For a photographer to continually grow and shape their portfolios, a test shoot is the most ideal way of creating a style. Test shoots ought to happen at every stage of your career if you want to grow, and find new challenges. For those wanting to enter the commercial arena for photography, get into the habit of testing.
3 Ways for a Test Shoot
1. Good Test Shoot: Any photography session can be good. If you are contributing to your skills, this is wonderful. Shoot and be happy! Create for the purpose of having fun, growing, trying new methods, and because you love to create. There is no harm in this type of photo shoot.,
2. Great Test Shoot: The better way is to photograph with intention. For example, shoot the type of jobs you hope to book in the future. Those hiring you need evidence that you’re capable of handling their needs. Many that hire are not a creative type. They cannot visualize the end product. Showing samples of what you have created increase your odds of getting hired.
3. Awful Test Shoot: Lately big companies, including many record labels, lower the rate of photographers by saying it’s a test shoot. By mislabeling it, they are saving a lot of money by paying a smaller fee to the photographer. Since they call it a test shoot, they can pay below your standard rate. If they like the images, they’ll pay a little extra for usage rights. If they don’t like it, the record label lost a small investment only and your images are dead.
Photographing with Intention
In this case, I am looking to build more beauty images that will impress future clients. In the next couple of years, I hope to consult more for beauty brands, as well as help create their branding assets. What do we need more of? I need more stylized beauty shoots, more in my style and a little more experimental than the traditional clean beauty shoots.

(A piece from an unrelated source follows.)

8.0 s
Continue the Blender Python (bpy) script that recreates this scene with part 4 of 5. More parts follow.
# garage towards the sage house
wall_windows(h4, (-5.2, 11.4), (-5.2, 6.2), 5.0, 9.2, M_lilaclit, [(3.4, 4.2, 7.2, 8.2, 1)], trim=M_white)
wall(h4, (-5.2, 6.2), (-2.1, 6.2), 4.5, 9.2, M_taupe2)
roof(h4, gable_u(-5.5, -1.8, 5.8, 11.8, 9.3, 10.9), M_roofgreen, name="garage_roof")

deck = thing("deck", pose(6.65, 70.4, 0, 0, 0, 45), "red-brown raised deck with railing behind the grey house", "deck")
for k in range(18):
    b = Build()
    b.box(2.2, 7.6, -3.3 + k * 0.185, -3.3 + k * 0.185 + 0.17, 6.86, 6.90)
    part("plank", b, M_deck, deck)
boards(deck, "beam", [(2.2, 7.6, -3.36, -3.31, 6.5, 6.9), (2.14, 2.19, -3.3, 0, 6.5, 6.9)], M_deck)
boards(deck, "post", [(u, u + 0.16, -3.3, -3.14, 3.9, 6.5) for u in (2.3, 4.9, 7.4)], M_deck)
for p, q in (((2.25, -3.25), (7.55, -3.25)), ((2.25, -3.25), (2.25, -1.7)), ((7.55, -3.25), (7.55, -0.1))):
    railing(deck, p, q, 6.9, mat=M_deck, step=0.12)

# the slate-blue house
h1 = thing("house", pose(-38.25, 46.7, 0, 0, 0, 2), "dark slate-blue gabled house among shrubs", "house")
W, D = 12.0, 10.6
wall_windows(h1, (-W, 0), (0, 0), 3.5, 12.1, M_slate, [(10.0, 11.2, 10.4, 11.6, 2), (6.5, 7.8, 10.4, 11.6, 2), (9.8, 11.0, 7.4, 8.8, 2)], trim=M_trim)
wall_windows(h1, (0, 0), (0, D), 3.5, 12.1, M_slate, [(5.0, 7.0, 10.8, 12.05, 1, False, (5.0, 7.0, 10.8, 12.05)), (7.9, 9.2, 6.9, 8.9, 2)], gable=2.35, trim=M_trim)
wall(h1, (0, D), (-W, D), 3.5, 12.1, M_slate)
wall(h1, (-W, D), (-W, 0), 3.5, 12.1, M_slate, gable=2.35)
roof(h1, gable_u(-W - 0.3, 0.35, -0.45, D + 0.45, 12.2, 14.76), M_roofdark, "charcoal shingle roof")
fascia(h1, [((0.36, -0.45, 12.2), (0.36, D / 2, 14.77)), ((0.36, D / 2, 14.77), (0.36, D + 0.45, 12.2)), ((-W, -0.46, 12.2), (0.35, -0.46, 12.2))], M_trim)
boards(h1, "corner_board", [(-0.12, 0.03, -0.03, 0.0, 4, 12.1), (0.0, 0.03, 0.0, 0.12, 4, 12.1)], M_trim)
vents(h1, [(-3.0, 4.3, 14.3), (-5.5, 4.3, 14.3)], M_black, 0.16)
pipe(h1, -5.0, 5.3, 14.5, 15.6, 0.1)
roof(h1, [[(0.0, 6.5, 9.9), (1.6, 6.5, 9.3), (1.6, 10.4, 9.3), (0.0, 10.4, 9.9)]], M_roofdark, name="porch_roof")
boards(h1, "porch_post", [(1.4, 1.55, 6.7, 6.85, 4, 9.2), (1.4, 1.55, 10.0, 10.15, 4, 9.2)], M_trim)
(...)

The goal was to keep the photo shoot at the lowest cost possible and keep it to a skeleton crew. Both Cassie (glamour model) and I need additional beauty images in our books. I also wanted to keep my personal style alive, which is more dramatic and the usage of shadows is very important. In a test shoot, the photographer has full control. With a paid shoot, your creativity is often watered down to please multiple figures. This makes it more difficult to demonstrate your creativity to future clients. Test shoots give your portfolio the creative edge that it needs.
What I Used
The lights that I used were one Alien Bee/Paul C Buff head, an 86” parabolic silver umbrella and then Lee Filters for the colors gels. My camera is the Canon 5D Mark II body. I am OK with not always grabbing the latest and greatest and quite comfortable with the gear that I currently have.
I used an $11 background found in Downtown LA, in the garment district. When I shop for photo shoot backgrounds, I’ll buy in one sweep if they’re having a sale. I might not even use anything for months, but I’d rather have it and fold it up nicely. I had this denim backdrop already and have used it on many photo shoots. It’s been a gray background (the back of it), a dark blue front. I've also used it to create shade and even a picnic blanket on set. Shop early and fold them nicely for future usage.
A current trend in photo shoots is the usage of gel visors. They give a pop of color and cast a strong shadow over the model’s face. I’m a fan but I’ve seen it many times over. I wanted a slightly different variety of the colored gel aesthetic. As you can see in the video, we held the gels either very close to Haley’s face or near the light source. Putting it closer to the model threw color on a particular side of her face. Holding the gel closer to the light colored the overall light, in a less powerful way. It gave a general orange light or any other color. The video shows how we did this more.
For my post process and narrowing down of images, I did ask my makeup artist to help join in that conversation. For paid jobs, it’s ultimately my session alone and then I will send that gallery to the client. For test shoots, we do this back to back. The first half of my day is the photo shoot and then we go over everything later that night. It's a long day, very tiring but it's one day only.
We sit and battle out the selections to see what images make the final cut. Yes, I said battle it out. I debate with them, hear their thoughts, get frustrated and stand firm on other points. I like the makeup artist’s point of view. They can see makeup in a way that I am not capable of, and she can see things that could increase retouch time. Because she’s the master in makeup, I defer to her for the notes on proper color and blending.
It is also important to speak honestly during the sessions. You need everyone’s honest point of view to select the best photograph for the goal of the shoot. Do not forget, the final choice on the test shoot is with the photographer. You’re the director, the crew relies on you to make that decision. Seek their input but rely on your gut feeling for the final decision.
By always asking the WHY behind the photo shoot, it helps us make better selections for the final images. Why did we plan this particular test shoot? Why did we use the colors for the gels, the makeup, why did we pick that model, why are we shooting it this style and more. It’s easy to get distracted. I always review the WHY behind the shoot as it keeps me on track.
The red rose is from my front yard! I photographed it on my iPhone, with a little mix of natural light and flash. The same rose is in every photograph as either a mohawk, hat, hair or just some part of the image.